Answer
See below
Work Step by Step
Given:
$x_1(t)=\begin{bmatrix}
\sin 3t\\
\cos 3t
\end{bmatrix}$
$x_2(t)=\begin{bmatrix}
-\cos 3t\\
\sin 3t
\end{bmatrix}$
$A=\begin{bmatrix}
0 & 3\\
-3 & 0
\end{bmatrix}$
Differentiating the given vector functions with respect to t yields,
$x_1'(t)=\begin{bmatrix}
3\cos 3t\\
-3\sin 3t
\end{bmatrix}$
$x_2'(t)=\begin{bmatrix}
3\sin 3t\\
3\cos 3t
\end{bmatrix}$
whereas
$Ax_1(t)=\begin{bmatrix}
0 & 3\\
-3 & 0
\end{bmatrix}\begin{bmatrix}
\sin 3t\\
\cos 3t
\end{bmatrix}=\begin{bmatrix}
3\cos 3t\\
-3\sin 3t
\end{bmatrix}=x_1'(t)$
$Ax_2(t)=\begin{bmatrix}
0 & 3\\
-3 & 0
\end{bmatrix}\begin{bmatrix}
-\cos 3t\\
\sin 3t
\end{bmatrix}=\begin{bmatrix}
3\sin 3t\\
3\cos 3t
\end{bmatrix}=x_2'(t)$
Hence,
$x_1'(t)=Ax_1\\
x_2'(t)=Ax_2$
so that $x_1$ and $x_2$ are indeed solutions to the given vector differential equation.

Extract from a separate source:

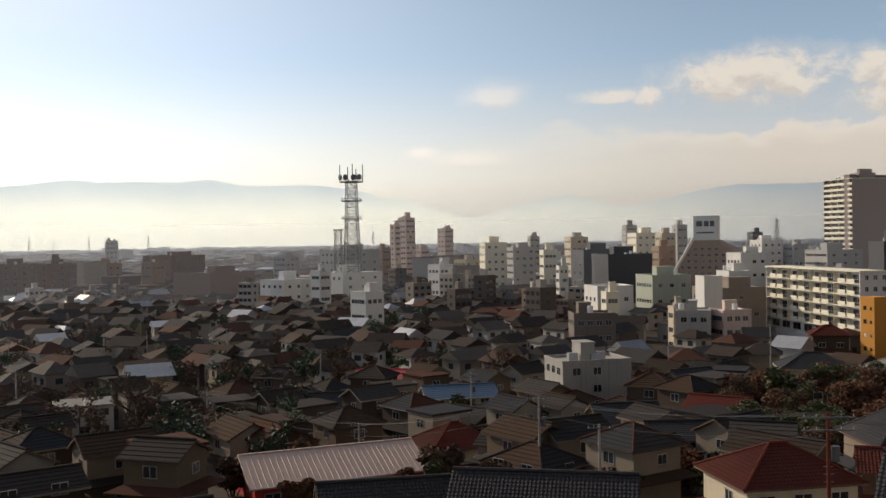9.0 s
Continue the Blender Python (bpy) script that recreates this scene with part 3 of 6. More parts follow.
# ---- the larger buildings of the town ----
BLOCKS = [
    # label, left yaw, right yaw, distance, roof height, options
    ("dark brown balconied apartment block in the middle distance", -11.95, -13.0, 500, 36.1, dict(wall="brick_tile", floors=11, bays=2, side_bays=6, dep=34, turn=-16, name="apartment_building")),
    ("yellow-cream office block with a taller stair tower", 0.27, -1.83, 335, 24.8, dict(wall="yellow_wall", floors=5, bays=2, dep=14)),
    ("yellow-cream low office block with ribbon windows", -1.63, -4.24, 325, 22.7, dict(wall="yellow_wall", floors=5, bays=5, dep=14, turn=-8)),
    ("long white department building with an outside stair", -3.14, -6.24, 450, 27.4, dict(wall="white_wall", floors=5, bays=4, dep=20, skip=0.3)),
    ("broad grey-white office building with small windows", -6.14, -9.75, 455, 25.0, dict(wall="grey_wall", floors=5, bays=6, dep=20, skip=0.5)),
    ("white office building with a flat roof", 3.47, -0.13, 520, 27.2, dict(wall="white_wall", floors=5, bays=6, dep=20)),
    ("grey glass-fronted office building", 3.37, 0.17, 400, 23.1, dict(wall="grey_wall", floors=4, bays=8, dep=16)),
    ("brownish grey stepped apartment building", 7.04, 4.38, 400, 31.5, dict(wall="beige_wall", floors=9, bays=6, dep=16, turn=18, name="apartment_building")),
    ("grey block with a white roof frame", 4.68, 3.27, 430, 35.6, dict(wall="grey_wall", floors=9, bays=3, dep=14, turn=10)),
    ("white and red flat-roofed office block", -0.83, -2.64, 560, 28.3, dict(wall="white_wall", floors=5, bays=4, dep=20)),
    ("tan apartment block with stepped roof", -8.55, -10.96, 620, 30.5, dict(wall="beige_wall", floors=8, bays=6, dep=20, turn=20, name="apartment_building")),
    ("red-brown narrow office block", -14.88, -15.89, 620, 24.3, dict(wall="orange", floors=6, bays=2, dep=12)),
    ("white low apartment block beside the tower", -15.59, -16.90, 300, 18.2, dict(wall="white_wall", floors=4, bays=3, dep=14, name="apartment_building")),
    ("pale beige office blocks behind the tower", -22.40, -25.50, 330, 22.2, dict(wall="beige_wall", floors=5, bays=5, dep=16)),
    ("black glass-fronted office block", 34.81, 33.02, 330, 26.4, dict(wall="dark_wall", floors=7, bays=0, side_bays=0, dep=14)),
    ("white telephone exchange building under the mast", 65.68, 61.49, 440, 15.0, dict(wall="white_wall", floors=4, bays=6, dep=22, skip=0.3)),
    ("dark grey block behind the mast", 65.08, 61.59, 520, 24.2, dict(wall="grey_wall", floors=6, bays=6, dep=18)),
    ("white office building with dark flat roof", 68.47, 65.48, 420, 13.2, dict(wall="white_wall", floors=3, bays=4, dep=20, turn=-14)),
    ("big dark brown hall with a flat roof", 73.25, 68.67, 470, 15.3, dict(wall="brown_wall", floors=4, bays=0, side_bays=0, dep=30)),
    ("brown block with a chimney tower", 74.85, 71.46, 620, 21.6, dict(wall="brown_wall", floors=5, bays=5, dep=18)),
    ("brown mid-rise apartment slab building", 83.00, 80.52, 540, 19.7, dict(wall="brown_wall", floors=7, bays=5, dep=14, turn=-18, name="apartment_building")),
    ("brown-red mid-rise apartment block", 80.22, 78.63, 560, 19.0, dict(wall="brown_wall", floors=6, bays=3, dep=14, turn=-18, name="apartment_building")),
    ("pinkish grey apartment block with a stair tower", 92.84, 90.26, 520, 22.6, dict(wall="pink_wall", floors=9, bays=6, dep=14, turn=-15, name="apartment_building")),
    ("grey distant apartment block with stair tower", 98.18, 96.79, 900, 24.4, dict(wall="grey_wall", floors=9, bays=5, dep=18, turn=-10, name="apartment_building")),
    ("long low school building with rows of windows", 94.12, 85.2, 345, 7.0, dict(wall="brown_grey", floors=2, bays=12, skip=0.3, side_bays=2, dep=10, turn=-4, name="school_building")),
    ("pale grey three-storey house block", 50.55, 48.16, 240, 11.0, dict(wall="dull_wall", floors=3, bays=4, dep=9, turn=10)),
    ("pale grey square apartment house with few windows", 51.34, 47.17, 165, 9.1, dict(wall="concrete", floors=3, bays=3, dep=9, turn=22, skip=0.4)),
    ("beige concrete block behind the big conifer", 25.4, 22.3, 205, 15.6, dict(wall="brown_grey", floors=3, bays=0, side_bays=0, dep=12, turn=25, clutter=False)),
    ("white flat-roofed service building with signboards", -2.13, -5.14, 165, 19.5, dict(wall="white_wall", floors=2, bays=4, dep=10, turn=-22)),
    ("white flat-roofed two-storey workshop", -3.94, -7.24, 150, 16.8, dict(wall="white_wall", floors=2, bays=4, dep=8, turn=-22, clutter=False)),
    ("small white house with a roof tank", 33.0, 31.0, 300, 16.5, dict(wall="white_wall", floors=4, bays=2)),
]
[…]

Furthermore, the Wronskian of these solutions is
$W_{[x_1,x_2]}(t)=\begin{vmatrix}
\sin 3t & -\cos 3t\\
\cos 3t & \sin 3t
\end{vmatrix}=\sin^2 3t+\cos^2 3t$
Since the Wronskian is never zero, it follows that $\{x_1, x_2\}$ is linearly independent on any interval and so is a fundamental set of solutions for the given vector differential equation. Therefore, the general solution to the system is
$x(t)=c_1\begin{bmatrix}
\sin 3t \\
\cos 3t
\end{bmatrix}+c_2\begin{vmatrix}
-\cos 3t\\
\sin 3t
\end{vmatrix}$